======== INFORMATION SHOWN ========

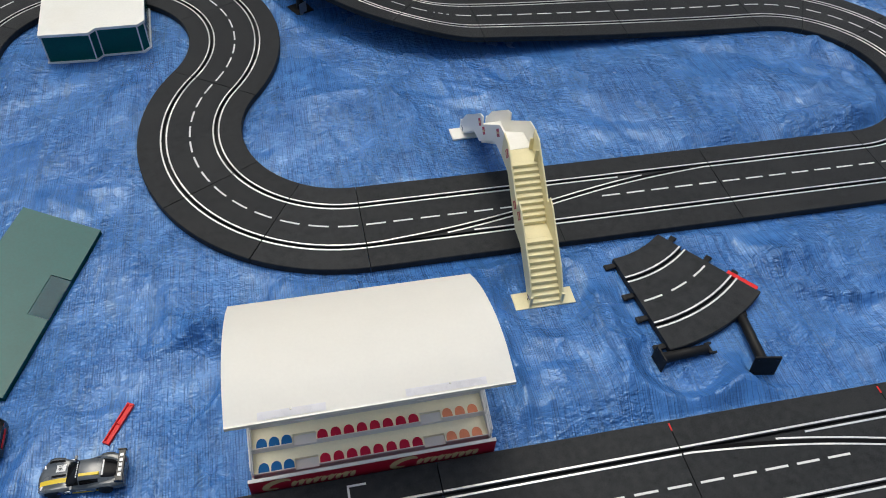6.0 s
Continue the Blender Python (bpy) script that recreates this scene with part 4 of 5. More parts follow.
def power_plug():
    root = thing("power_plug", (0.256, -0.1155, 0.004), 0, "black moulded power plug pushed into the control box", "plug")
    o = (0.256, -0.1155)
    out = [(0.2448, -0.1215), (0.2448, -0.1015), (0.2515, -0.1015), (0.2688, -0.1055), (0.2694, -0.1140), (0.2500, -0.1212)]
    bm = prism(bmesh.new(), [(x - o[0], y - o[1]) for x, y in out], 0.004, 0.020)
    bmesh.ops.recalc_face_normals(bm, faces=bm.faces)
    bmesh.ops.bevel(bm, geom=list(bm.edges), offset=0.0006, segments=2, affect="EDGES")
    part("body", bm, BOX_BLACK, root, smooth=30)
    part("strain_relief", moved(lathe([(0.003, 0), (0.0032, 0.002), (0.0024, 0.004)], 12, "x"), pose(0.0128, 0.0046, 0.012)), FERRITE_BLACK, root)
    for d in (-0.0012, 0.0012):
        path = smooth_path([(0.2695 - o[0], -0.1110 + d - o[1], 0.012), (0.2745 - o[0] + d * 0.5, -0.1165 + d - o[1], 0.014), (0.2785 - o[0] + d, -0.1265 - o[1], 0.013), (0.2795 - o[0] + d, -0.1420 - o[1], 0.0105)], 10)
        part("wire", tube(path, 0.0013, 8), GLOSS_BLACK, root, "glossy black wire", 60)


power_plug()


def ferrite():
    root = thing("ferrite_core", (0.2795, -0.1585, 0.0), 0, "glossy black cylindrical cable ferrite lying on the tarpaulin", "cable ferrite")
    r = 0.0105
    prof = [(0.0030, -0.0205), (0.0042, -0.0195), (0.0042, -0.0180), (r - 0.0012, -0.0178), (r, -0.0168), (r, 0.0162), (r - 0.0012, 0.0174), (0.0060, 0.0176), (0.0060, 0.0190), (0.0030, 0.0196)]
    part("shell", moved(lathe(prof, 28, "y"), pose(0, 0, 0.0108, 0, 0, -3)), FERRITE_BLACK, root, smooth=35)
    part("seam", moved(box_mesh(-0.0002, 0.0002, -0.016, 0.0155, 0, 0.0002), pose(0, 0, 0.0212, 0, 0, -3)), GLOSS_BLACK, root)
    part("clip_slot", box_mesh(-0.0098, -0.0088, -0.010, -0.0085, 0.0145, 0.0165), DARK, root)
    part("clip_slot", box_mesh(-0.0098, -0.0088, 0.0085, 0.010, 0.0145, 0.0165), DARK, root)
    for d in (-0.0014, 0.0014):
        path = smooth_path([(d, -0.0185, 0.0095), (d * 1.1 - 0.0004, -0.026, 0.005), (d - 0.002, -0.036, 0.001), (d * 1.6 - 0.003, -0.055, -0.004), (d - 0.004, -0.11, -0.005)], 10)
        part("wire", tube(path, 0.0015, 8), GLOSS_BLACK, root, "glossy black wire", 60)


ferrite()


def flat_cable(path, width, thick, sides=10):
    return tube(path, width / 2, sides, thick / width)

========

DIRECTION
Check each line above for the word "part" and copy the ones that have it.

OUTPUT OF THE TASK
Continue the Blender Python (bpy) script that recreates this scene with part 4 of 5. More parts follow.
    part("body", bm, BOX_BLACK, root, smooth=30)
    part("strain_relief", moved(lathe([(0.003, 0), (0.0032, 0.002), (0.0024, 0.004)], 12, "x"), pose(0.0128, 0.0046, 0.012)), FERRITE_BLACK, root)
        part("wire", tube(path, 0.0013, 8), GLOSS_BLACK, root, "glossy black wire", 60)
    part("shell", moved(lathe(prof, 28, "y"), pose(0, 0, 0.0108, 0, 0, -3)), FERRITE_BLACK, root, smooth=35)
    part("seam", moved(box_mesh(-0.0002, 0.0002, -0.016, 0.0155, 0, 0.0002), pose(0, 0, 0.0212, 0, 0, -3)), GLOSS_BLACK, root)
    part("clip_slot", box_mesh(-0.0098, -0.0088, -0.010, -0.0085, 0.0145, 0.0165), DARK, root)
    part("clip_slot", box_mesh(-0.0098, -0.0088, 0.0085, 0.010, 0.0145, 0.0165), DARK, root)
        part("wire", tube(path, 0.0015, 8), GLOSS_BLACK, root, "glossy black wire", 60)